Yes, could can still solve them by reducing the modulo, but that's the extra pitfall that you don't have with plain integers or rationals.

[1] https://en.wikipedia.org/wiki/Zero_divisor

khedoros · on April 29, 2016

> Why do people invent these strange terms?

Same reason we talk about a "for loop" or a "while loop", instead of just a "conditional branch". Different words add different context to the concept that they're based on. For example, "modular arithmetic" doesn't include the context of checking for undesired leaks in Rust's arithmetic implementation. "Unchecked arithmetic" does.

zAy0LfpBZLC8mAC · on April 29, 2016

(2147483647 + 1) % m = -2147483648

What is the m?

periodontal · on April 29, 2016

2147483647 + 1 is congruent to -2147483648 modulo 4294967296.

vardump · on April 29, 2016

Maybe it's an Apple thing. Sometimes they make up silly names like "Grand Central Dispatch" for executing a block in parallel in multiple threads. "ARC" makes me still think "adaptive replacement cache", not "automatic reference counting". At least they don't call it "automatic retain count". After all, they used to call "reference count" as "retain count". Confused the heck out of me on my first exposure to Objective-C.

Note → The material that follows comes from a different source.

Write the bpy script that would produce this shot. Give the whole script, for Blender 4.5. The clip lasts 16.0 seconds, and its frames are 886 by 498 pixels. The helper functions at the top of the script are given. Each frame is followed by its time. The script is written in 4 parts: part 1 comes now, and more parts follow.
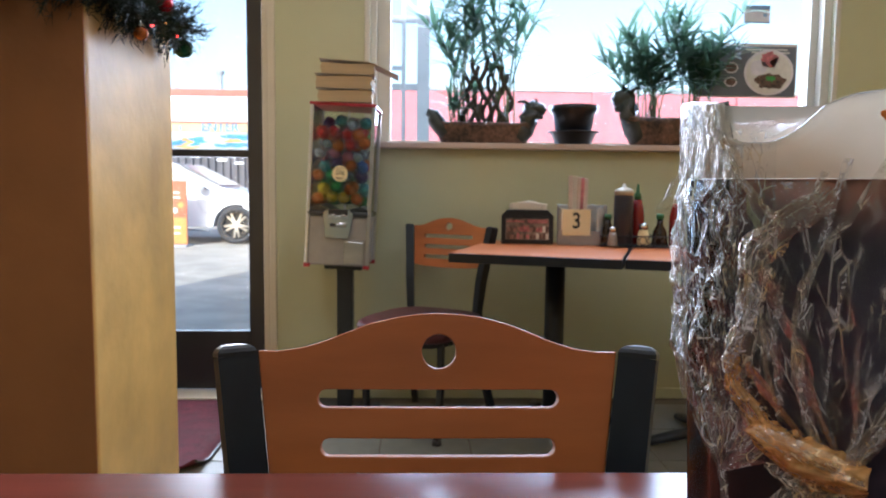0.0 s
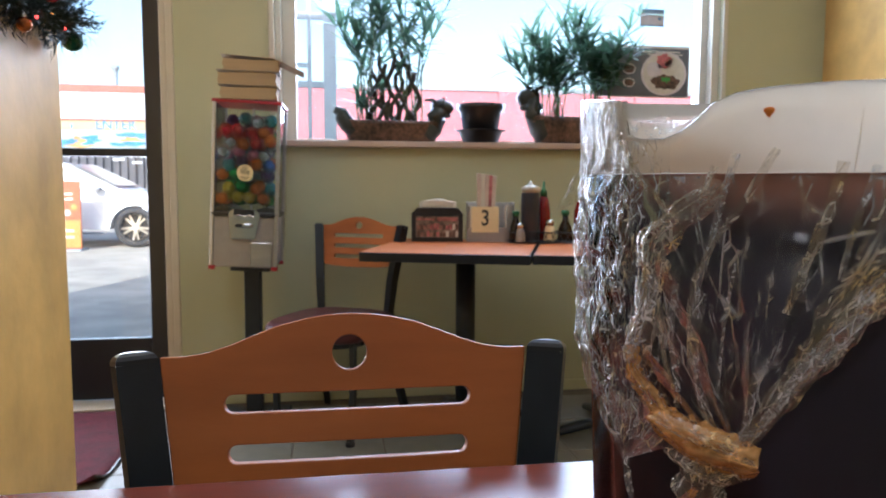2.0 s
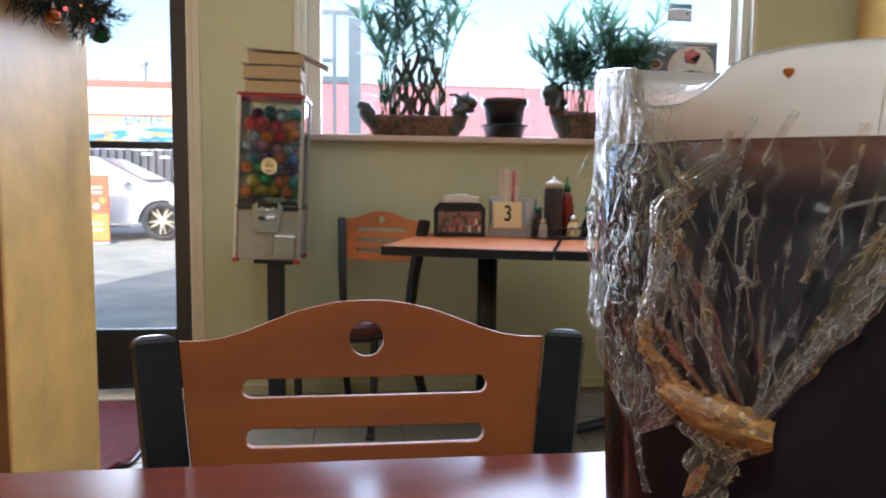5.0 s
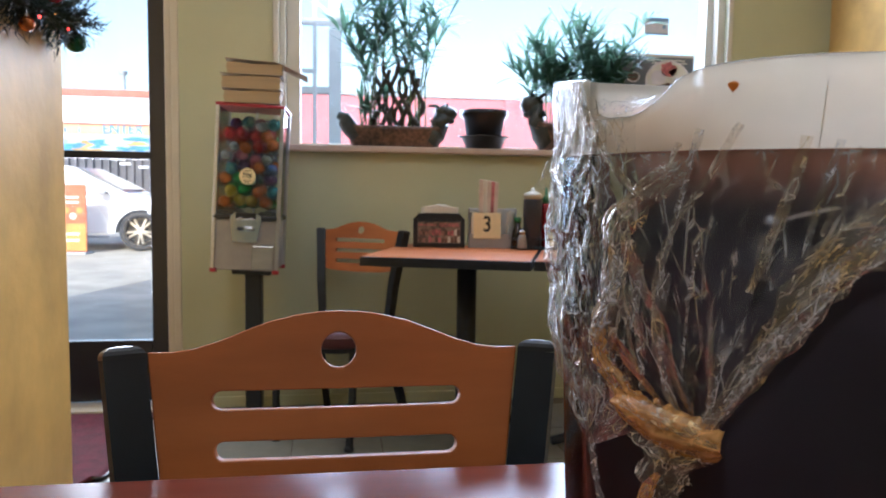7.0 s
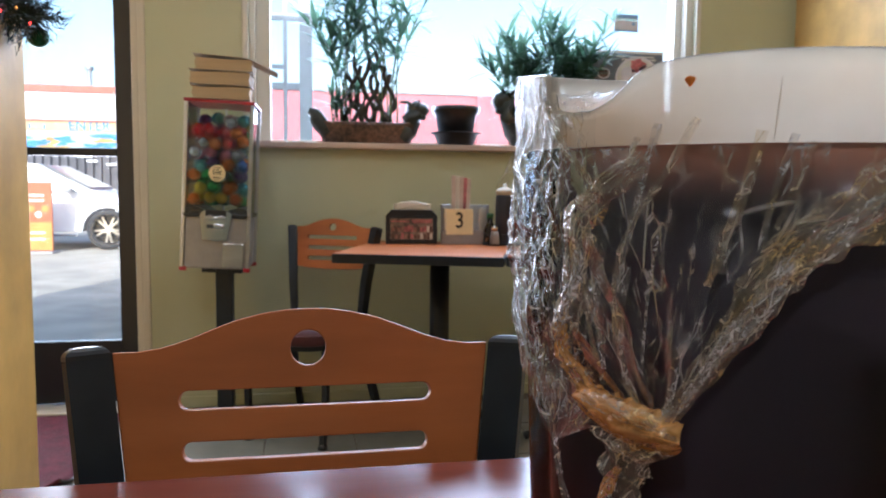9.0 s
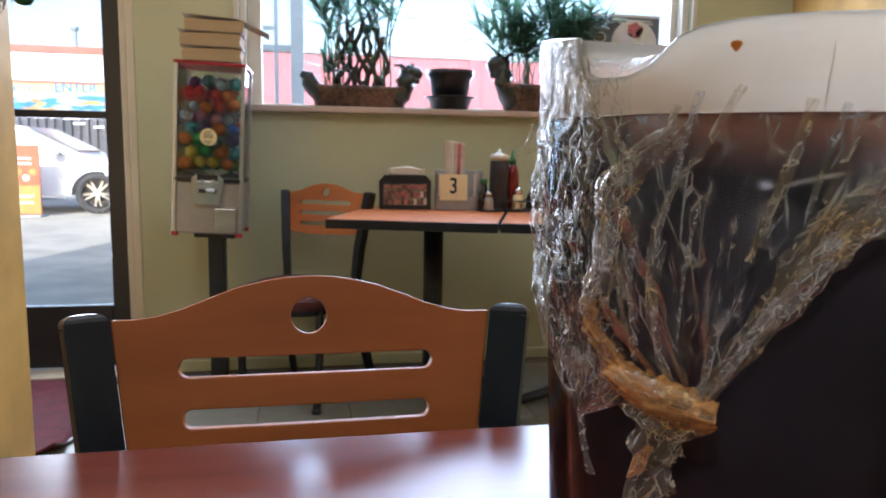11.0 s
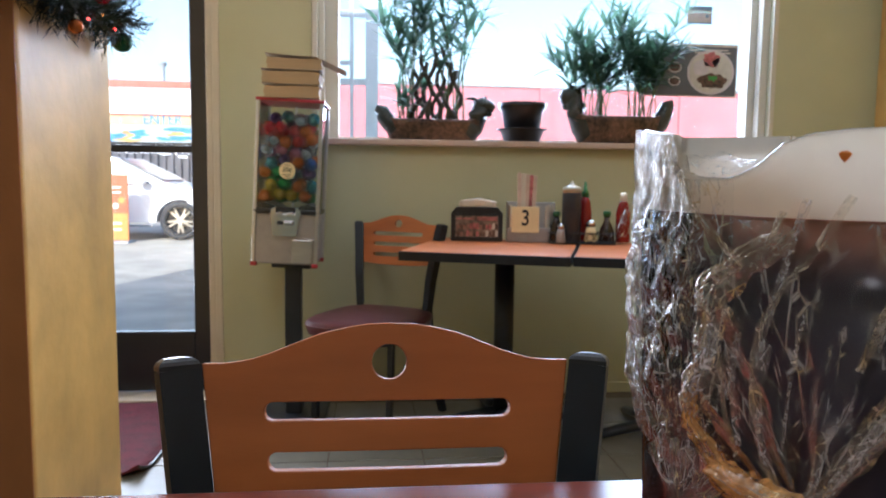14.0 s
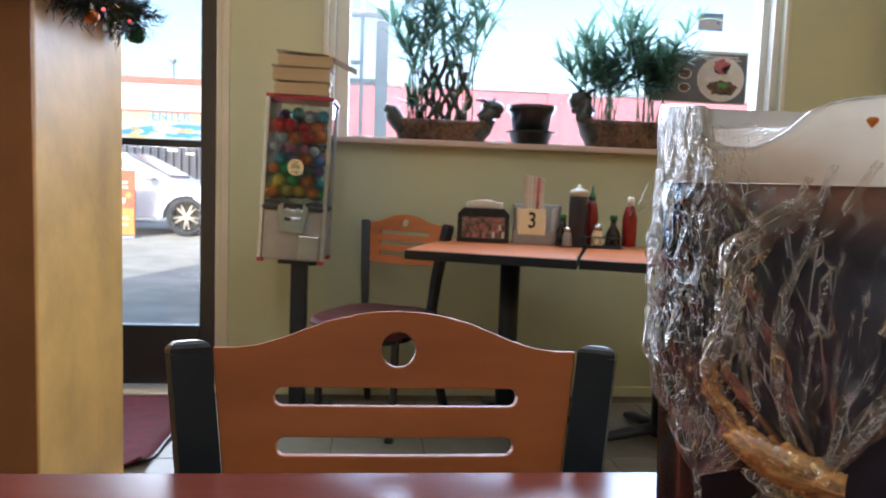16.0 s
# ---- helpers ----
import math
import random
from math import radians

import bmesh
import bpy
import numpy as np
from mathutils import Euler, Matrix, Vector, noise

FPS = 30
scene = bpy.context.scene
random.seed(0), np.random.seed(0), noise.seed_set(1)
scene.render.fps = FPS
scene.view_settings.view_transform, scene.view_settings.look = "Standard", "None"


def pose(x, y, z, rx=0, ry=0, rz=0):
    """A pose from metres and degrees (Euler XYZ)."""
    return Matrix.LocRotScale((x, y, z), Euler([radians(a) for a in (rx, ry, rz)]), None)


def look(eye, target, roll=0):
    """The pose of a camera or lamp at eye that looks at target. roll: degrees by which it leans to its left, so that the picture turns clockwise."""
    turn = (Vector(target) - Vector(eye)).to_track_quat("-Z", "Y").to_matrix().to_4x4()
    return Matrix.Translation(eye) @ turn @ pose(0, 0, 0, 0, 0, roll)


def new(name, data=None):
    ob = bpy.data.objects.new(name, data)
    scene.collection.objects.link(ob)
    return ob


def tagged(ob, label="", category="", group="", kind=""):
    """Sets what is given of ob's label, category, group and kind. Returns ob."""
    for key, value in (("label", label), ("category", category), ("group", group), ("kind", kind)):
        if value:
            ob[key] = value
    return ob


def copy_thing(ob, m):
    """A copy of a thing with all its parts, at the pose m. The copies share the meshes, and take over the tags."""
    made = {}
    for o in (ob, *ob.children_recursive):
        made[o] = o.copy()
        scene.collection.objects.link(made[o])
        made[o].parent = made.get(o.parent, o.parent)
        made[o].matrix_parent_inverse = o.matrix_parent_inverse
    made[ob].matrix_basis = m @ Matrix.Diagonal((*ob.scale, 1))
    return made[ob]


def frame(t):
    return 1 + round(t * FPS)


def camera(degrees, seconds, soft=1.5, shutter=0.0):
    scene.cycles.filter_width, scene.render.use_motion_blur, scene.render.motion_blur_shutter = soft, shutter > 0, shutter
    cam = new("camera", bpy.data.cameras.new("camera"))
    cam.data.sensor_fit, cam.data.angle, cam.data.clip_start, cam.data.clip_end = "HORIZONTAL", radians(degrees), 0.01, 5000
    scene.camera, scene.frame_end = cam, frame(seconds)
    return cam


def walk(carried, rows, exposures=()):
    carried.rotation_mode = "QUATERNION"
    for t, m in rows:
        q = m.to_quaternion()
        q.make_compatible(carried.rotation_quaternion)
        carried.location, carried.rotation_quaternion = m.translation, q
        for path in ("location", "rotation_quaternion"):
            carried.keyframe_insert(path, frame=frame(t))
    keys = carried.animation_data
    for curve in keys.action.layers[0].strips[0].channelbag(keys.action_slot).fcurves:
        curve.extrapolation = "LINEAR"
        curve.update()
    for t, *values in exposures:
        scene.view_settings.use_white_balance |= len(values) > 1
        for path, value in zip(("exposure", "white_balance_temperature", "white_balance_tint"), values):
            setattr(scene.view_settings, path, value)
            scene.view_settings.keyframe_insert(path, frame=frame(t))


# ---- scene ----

Not that others like Microsoft don't do the same thing, renaming commonly known concepts to something they made up. Like DEP vs NX vs XD. Or Interlocked* for atomic operations. Atomic add in Microsoftese is InterlockedAdd.

renox · on April 29, 2016

Unchecked != modulo in Rust case, I think that the compiler is free to generate either a trap on overflow or a modulo result. After all the MIPS has trap on overflow instructions..

dllthomas · on April 30, 2016

> If you like to emphasize the fact that it's mostly modulo a power of two (2^n), then call it two's complement.

And it's signed, and negative numbers work by, well, two's complement...

Referring to unsigned integers, modulo a power of two, as "two's compliment" is at least weird.

Referring to integers with a different encoding of negative numbers as "two's complement" would be incorrect, even if they still wrap around near a power of two.